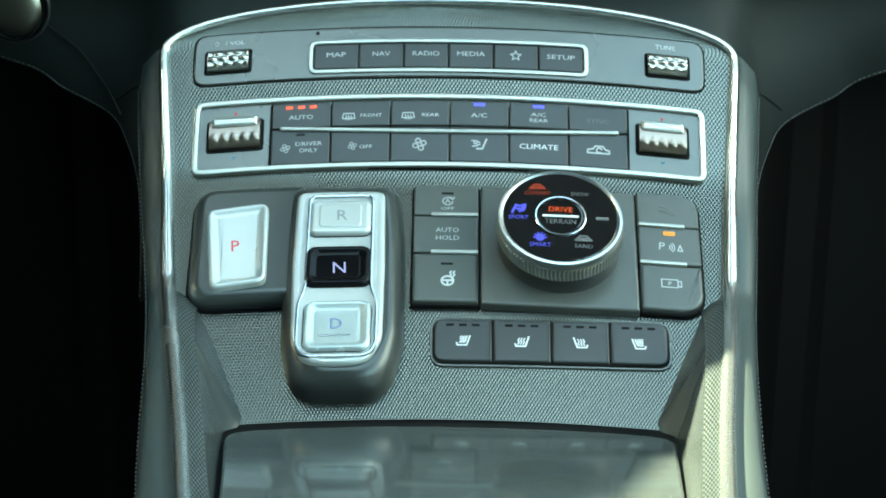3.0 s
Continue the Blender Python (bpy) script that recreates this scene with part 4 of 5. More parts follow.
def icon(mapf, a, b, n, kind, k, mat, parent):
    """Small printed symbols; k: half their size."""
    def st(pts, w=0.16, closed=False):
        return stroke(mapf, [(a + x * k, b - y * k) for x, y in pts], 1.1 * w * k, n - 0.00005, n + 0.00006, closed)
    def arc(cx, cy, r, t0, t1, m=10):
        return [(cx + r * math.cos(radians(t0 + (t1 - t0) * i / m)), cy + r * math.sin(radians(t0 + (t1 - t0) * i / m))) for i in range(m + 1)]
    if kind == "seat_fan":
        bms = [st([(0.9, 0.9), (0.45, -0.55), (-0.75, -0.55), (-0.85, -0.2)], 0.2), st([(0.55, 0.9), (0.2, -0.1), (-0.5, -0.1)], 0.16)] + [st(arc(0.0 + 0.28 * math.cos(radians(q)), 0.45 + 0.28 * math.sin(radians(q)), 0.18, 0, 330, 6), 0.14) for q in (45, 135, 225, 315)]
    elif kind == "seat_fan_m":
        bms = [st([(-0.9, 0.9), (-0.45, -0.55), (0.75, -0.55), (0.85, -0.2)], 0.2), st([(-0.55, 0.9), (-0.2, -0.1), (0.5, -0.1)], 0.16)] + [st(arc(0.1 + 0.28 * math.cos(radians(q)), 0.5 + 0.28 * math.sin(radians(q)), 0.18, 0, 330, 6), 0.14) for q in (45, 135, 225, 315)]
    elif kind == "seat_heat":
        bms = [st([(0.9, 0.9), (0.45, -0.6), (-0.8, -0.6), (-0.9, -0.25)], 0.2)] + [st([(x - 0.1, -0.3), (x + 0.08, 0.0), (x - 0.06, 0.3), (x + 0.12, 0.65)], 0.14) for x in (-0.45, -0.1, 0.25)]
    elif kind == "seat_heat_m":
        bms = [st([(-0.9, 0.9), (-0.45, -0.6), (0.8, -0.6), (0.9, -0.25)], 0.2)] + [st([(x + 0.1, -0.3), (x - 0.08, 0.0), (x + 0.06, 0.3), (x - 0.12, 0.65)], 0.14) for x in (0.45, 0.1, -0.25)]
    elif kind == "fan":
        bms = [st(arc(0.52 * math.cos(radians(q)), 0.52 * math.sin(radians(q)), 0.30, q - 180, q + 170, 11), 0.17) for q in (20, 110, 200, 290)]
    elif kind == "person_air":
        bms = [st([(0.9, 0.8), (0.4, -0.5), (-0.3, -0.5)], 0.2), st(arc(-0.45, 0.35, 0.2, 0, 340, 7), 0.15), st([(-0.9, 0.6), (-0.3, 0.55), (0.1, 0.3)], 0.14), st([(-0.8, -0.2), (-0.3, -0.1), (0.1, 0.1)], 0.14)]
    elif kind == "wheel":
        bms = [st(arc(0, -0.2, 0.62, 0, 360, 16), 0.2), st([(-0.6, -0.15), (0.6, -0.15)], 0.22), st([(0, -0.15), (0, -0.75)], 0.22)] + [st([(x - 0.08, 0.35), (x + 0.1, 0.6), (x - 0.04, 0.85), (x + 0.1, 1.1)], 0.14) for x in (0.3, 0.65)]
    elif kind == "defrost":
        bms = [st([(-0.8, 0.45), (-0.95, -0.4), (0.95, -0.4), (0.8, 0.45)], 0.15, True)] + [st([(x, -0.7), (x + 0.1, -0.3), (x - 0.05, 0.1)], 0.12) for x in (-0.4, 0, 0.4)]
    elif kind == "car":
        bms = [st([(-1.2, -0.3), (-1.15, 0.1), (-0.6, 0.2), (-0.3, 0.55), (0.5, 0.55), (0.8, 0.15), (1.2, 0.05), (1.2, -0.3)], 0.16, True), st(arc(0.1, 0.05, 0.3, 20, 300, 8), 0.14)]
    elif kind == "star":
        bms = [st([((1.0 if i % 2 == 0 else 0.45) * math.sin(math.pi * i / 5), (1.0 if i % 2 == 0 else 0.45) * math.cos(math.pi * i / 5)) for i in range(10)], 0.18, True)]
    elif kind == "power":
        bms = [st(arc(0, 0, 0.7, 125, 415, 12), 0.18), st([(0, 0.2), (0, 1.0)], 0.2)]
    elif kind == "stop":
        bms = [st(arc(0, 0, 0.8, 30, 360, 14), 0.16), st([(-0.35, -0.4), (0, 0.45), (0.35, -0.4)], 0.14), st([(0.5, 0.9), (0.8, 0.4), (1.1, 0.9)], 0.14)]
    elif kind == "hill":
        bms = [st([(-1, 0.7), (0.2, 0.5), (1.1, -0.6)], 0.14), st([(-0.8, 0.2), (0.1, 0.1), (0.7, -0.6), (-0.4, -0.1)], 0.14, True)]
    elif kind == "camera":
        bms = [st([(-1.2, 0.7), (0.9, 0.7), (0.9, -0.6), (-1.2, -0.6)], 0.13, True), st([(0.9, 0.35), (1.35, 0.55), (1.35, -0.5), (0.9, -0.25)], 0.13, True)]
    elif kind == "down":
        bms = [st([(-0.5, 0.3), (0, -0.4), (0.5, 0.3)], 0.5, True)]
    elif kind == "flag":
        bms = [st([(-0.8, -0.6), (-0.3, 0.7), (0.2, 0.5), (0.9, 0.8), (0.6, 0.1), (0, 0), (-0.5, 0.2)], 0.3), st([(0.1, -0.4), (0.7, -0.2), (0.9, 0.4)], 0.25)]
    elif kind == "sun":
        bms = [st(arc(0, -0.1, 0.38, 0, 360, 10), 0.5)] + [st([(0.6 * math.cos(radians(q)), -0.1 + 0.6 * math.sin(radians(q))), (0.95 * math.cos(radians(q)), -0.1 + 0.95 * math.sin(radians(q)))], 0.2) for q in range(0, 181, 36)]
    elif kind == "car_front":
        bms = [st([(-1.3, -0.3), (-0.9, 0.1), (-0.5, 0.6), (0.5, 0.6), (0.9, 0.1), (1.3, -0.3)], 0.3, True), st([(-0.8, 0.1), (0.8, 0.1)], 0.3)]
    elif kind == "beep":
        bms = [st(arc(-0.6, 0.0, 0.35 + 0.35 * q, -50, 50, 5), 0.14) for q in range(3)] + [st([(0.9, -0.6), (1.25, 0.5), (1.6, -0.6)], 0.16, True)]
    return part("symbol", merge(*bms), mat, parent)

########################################

» **TASK BRIEF**: Which lines hold the string "part"? Copy all of them from the data above.

» **SOLUTION TO THE PROBLEM**:
Continue the Blender Python (bpy) script that recreates this scene with part 4 of 5. More parts follow.
    return part("symbol", merge(*bms), mat, parent)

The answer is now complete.